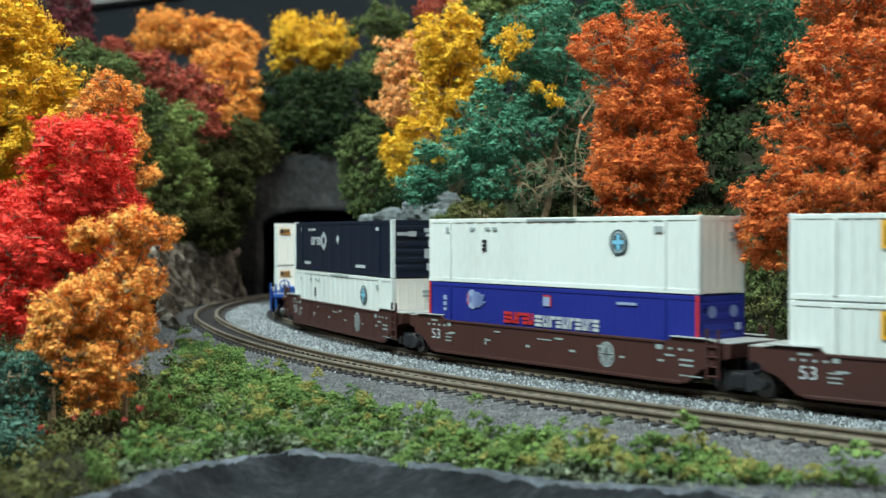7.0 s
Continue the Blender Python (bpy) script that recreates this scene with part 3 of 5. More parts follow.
def strip(s0, s1, o0, o1, edge=0.0):
    def inside(rng, n):
        s, o = rng.uniform(s0, s1, n), rng.uniform(o0, o1, n)
        x, y, h = on_line(s, o)
        rim = np.interp(x, RIMX, RIMY)
        return x, y, (y > rim + 3 + edge * wavy(x, y, 60, 30)) & (y < 1300)
    return inside


# the wood, from the front of the layout to the back
tree("maple_tree", "bright scarlet model maple with dense fluffy foliage", [(-171, 560, 110, 26.9, 25.3, 23.7), (-189, 555, 79, 28.0, 26.0, 24.0), (-200, 550, 47, 19.8, 19.8, 22.5), (-223, 570, 68, 19.2, 19.2, 32.9), (-160, 560, 90, 16.2, 16.2, 16.2)], "red", base=(-187, 560), seed=2, gap=6.2, clump=5.2, per=110, leaf=0.72, hollow=0.55, bare=0.0)
tree("autumn_tree", "golden-orange model tree leaning beside the track", [(-110, 432, 75, 10.0, 10.0, 10.0), (-115, 430, 57, 13.4, 12.9, 12.4), (-128, 428, 49, 14.4, 13.4, 12.4), (-122, 430, 34, 16.5, 14.5, 12.4), (-140, 428, 39, 11.3, 9.8, 8.2), (-128, 428, 18, 12.8, 11.5, 10.3), (-131, 432, 74, 7.9, 6.2, 4.6), (-143, 430, 45, 8.3, 7.2, 6.2), (-113, 432, 43, 8.3, 8.3, 10.4)], "orange", base=(-118, 432), seed=3, gap=4.4, clump=3.2, per=70, leaf=0.64, bare=1.3, thick=1.4, hollow=0.4)
tree("autumn_tree", "small golden-orange model tree behind the scarlet maple", [(-185, 650, 151, 15.6, 14.1, 12.5), (-195, 650, 142, 11.3, 11.3, 11.3), (-175, 652, 142, 7.5, 7.5, 15.7), (-178, 650, 120, 12.5, 12.5, 15.6), (-163, 650, 106, 5.6, 5.0, 4.4)], "orange", base=(-184, 655), seed=4, gap=5, clump=3.6, per=40, leaf=0.85)
tree("autumn_tree", "tall bright yellow model tree on the bank", [(-249, 680, 190, 24.5, 22.9, 21.3), (-246, 680, 158, 32.7, 27.8, 22.9), (-250, 680, 129, 34.3, 30.3, 26.2), (-280, 690, 162, 29.9, 29.9, 49.8)], "yellow", base=(-264, 690), seed=5, gap=7, clump=6, per=70, leaf=1.1)
tree("pine_tree", "bluish-green model tree at the edge of the bank", [(-158, 440, 19, 16.9, 14.8, 12.7), (-155, 420, -1, 15.2, 14.6, 14.1), (-149, 450, 24, 7.6, 7.6, 8.7), (-167, 430, 12, 10.3, 10.3, 18.6)], "bluegreen", base=(-150, 430), seed=6, gap=4.8, clump=3.6, per=48, leaf=0.72, thick=1.3)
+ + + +
Repeat the material above in full and exactly, apart from the pictures.

RESPONSE TO THE TASK
7.0 s
Continue the Blender Python (bpy) script that recreates this scene with part 3 of 5. More parts follow.
def strip(s0, s1, o0, o1, edge=0.0):
    def inside(rng, n):
        s, o = rng.uniform(s0, s1, n), rng.uniform(o0, o1, n)
        x, y, h = on_line(s, o)
        rim = np.interp(x, RIMX, RIMY)
        return x, y, (y > rim + 3 + edge * wavy(x, y, 60, 30)) & (y < 1300)
    return inside


# the wood, from the front of the layout to the back
tree("maple_tree", "bright scarlet model maple with dense fluffy foliage", [(-171, 560, 110, 26.9, 25.3, 23.7), (-189, 555, 79, 28.0, 26.0, 24.0), (-200, 550, 47, 19.8, 19.8, 22.5), (-223, 570, 68, 19.2, 19.2, 32.9), (-160, 560, 90, 16.2, 16.2, 16.2)], "red", base=(-187, 560), seed=2, gap=6.2, clump=5.2, per=110, leaf=0.72, hollow=0.55, bare=0.0)
tree("autumn_tree", "golden-orange model tree leaning beside the track", [(-110, 432, 75, 10.0, 10.0, 10.0), (-115, 430, 57, 13.4, 12.9, 12.4), (-128, 428, 49, 14.4, 13.4, 12.4), (-122, 430, 34, 16.5, 14.5, 12.4), (-140, 428, 39, 11.3, 9.8, 8.2), (-128, 428, 18, 12.8, 11.5, 10.3), (-131, 432, 74, 7.9, 6.2, 4.6), (-143, 430, 45, 8.3, 7.2, 6.2), (-113, 432, 43, 8.3, 8.3, 10.4)], "orange", base=(-118, 432), seed=3, gap=4.4, clump=3.2, per=70, leaf=0.64, bare=1.3, thick=1.4, hollow=0.4)
tree("autumn_tree", "small golden-orange model tree behind the scarlet maple", [(-185, 650, 151, 15.6, 14.1, 12.5), (-195, 650, 142, 11.3, 11.3, 11.3), (-175, 652, 142, 7.5, 7.5, 15.7), (-178, 650, 120, 12.5, 12.5, 15.6), (-163, 650, 106, 5.6, 5.0, 4.4)], "orange", base=(-184, 655), seed=4, gap=5, clump=3.6, per=40, leaf=0.85)
tree("autumn_tree", "tall bright yellow model tree on the bank", [(-249, 680, 190, 24.5, 22.9, 21.3), (-246, 680, 158, 32.7, 27.8, 22.9), (-250, 680, 129, 34.3, 30.3, 26.2), (-280, 690, 162, 29.9, 29.9, 49.8)], "yellow", base=(-264, 690), seed=5, gap=7, clump=6, per=70, leaf=1.1)
tree("pine_tree", "bluish-green model tree at the edge of the bank", [(-158, 440, 19, 16.9, 14.8, 12.7), (-155, 420, -1, 15.2, 14.6, 14.1), (-149, 450, 24, 7.6, 7.6, 8.7), (-167, 430, 12, 10.3, 10.3, 18.6)], "bluegreen", base=(-150, 430), seed=6, gap=4.8, clump=3.6, per=48, leaf=0.72, thick=1.3)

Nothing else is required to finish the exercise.